Let $H$, $A$ be self-adjoint operators on a Hilbert space. Moreover, let $I$ be a bounded open interval contained in the spectrum of $H$. Assume that $H$,$A$ satisfy the following positive commutator estimate: $$E(I) [H, \mathrm{i}A]E(I) \geq \alpha E(I),$$ where $E(\cdot)$ are the spectral projection operators of $H$ and $\alpha>0$ is a positive constant. Leaving a few technical assumptions aside, this positive commutator estimate implies the limiting absorption principle: For every closed interval $J\subset I$ and $s>1/2$, $$\sup_{z\in J^\pm} \| \langle A\rangle^{-s} (H-z)^{-1} \langle A\rangle^{-s} \| < \infty,$$ where $J^\pm = \{z\in\mathbb{C} \mid \Re z \in J, \pm \Im z > 0 \}$.

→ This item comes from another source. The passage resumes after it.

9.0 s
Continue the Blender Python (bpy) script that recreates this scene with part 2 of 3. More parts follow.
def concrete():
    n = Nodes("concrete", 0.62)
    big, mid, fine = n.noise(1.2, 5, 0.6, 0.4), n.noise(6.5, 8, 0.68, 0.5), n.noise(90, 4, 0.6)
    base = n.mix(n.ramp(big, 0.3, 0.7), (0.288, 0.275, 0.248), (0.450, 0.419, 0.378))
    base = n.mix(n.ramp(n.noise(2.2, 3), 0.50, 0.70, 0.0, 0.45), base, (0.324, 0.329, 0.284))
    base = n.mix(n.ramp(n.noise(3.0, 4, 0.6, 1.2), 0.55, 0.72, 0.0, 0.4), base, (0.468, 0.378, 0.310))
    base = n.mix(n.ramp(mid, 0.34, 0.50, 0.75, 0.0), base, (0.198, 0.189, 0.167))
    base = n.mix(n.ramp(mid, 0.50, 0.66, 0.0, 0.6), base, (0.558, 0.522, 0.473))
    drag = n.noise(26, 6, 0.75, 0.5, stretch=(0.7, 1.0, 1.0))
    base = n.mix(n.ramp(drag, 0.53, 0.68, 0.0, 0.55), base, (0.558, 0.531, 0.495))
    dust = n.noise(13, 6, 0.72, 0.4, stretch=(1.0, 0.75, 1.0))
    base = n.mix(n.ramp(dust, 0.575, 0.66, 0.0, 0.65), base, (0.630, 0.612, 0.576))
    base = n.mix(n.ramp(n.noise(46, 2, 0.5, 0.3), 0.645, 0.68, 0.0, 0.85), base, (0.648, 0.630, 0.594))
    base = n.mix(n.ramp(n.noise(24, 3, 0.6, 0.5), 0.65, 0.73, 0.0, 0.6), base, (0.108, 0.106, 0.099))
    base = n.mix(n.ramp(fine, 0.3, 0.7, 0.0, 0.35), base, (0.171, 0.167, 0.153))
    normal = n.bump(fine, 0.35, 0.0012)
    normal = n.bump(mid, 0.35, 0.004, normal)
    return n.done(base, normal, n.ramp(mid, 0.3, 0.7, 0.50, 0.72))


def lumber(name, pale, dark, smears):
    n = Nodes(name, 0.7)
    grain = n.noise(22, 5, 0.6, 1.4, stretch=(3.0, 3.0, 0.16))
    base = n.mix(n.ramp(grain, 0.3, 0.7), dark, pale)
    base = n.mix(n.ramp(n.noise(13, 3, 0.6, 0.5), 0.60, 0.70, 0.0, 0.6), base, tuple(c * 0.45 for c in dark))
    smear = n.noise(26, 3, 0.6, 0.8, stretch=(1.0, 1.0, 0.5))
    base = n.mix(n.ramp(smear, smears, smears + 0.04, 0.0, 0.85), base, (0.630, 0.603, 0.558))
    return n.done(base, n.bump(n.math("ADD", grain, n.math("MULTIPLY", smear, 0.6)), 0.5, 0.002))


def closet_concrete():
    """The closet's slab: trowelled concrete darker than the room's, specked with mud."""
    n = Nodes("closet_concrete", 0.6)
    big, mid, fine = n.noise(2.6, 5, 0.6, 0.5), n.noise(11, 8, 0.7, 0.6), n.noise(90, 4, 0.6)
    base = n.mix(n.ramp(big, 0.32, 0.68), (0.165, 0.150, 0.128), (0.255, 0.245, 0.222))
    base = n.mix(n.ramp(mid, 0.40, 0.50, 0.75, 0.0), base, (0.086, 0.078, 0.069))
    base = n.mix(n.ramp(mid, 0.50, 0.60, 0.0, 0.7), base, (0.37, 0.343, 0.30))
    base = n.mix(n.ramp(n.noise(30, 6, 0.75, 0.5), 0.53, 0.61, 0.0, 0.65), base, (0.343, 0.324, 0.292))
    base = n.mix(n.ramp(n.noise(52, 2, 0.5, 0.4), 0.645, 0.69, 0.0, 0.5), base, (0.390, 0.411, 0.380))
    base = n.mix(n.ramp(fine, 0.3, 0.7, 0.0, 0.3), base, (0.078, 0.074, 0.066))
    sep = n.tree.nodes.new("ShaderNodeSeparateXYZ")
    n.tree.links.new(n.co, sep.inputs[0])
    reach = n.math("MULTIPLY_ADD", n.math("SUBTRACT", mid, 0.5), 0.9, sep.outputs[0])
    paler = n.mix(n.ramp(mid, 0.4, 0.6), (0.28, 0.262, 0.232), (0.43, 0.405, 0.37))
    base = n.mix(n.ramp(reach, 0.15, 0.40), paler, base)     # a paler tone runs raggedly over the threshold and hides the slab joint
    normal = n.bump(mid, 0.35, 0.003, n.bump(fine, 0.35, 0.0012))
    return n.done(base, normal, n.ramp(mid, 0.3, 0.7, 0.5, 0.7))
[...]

Question: Does the limiting absorption principle also hold for higher powers of the resolvent? That is, is it true that, for $n\in\mathbb{N}$, the estimate $$\sup_{z\in J^\pm} \| \langle A\rangle^{-s} (H-z)^{-n} \langle A\rangle^{-s} \| < \infty$$ holds for suitable $s$?
I expect that if I choose $s$ large enough, then the limiting absorption principle should still hold. However, I was not able to find anything like this in the literature.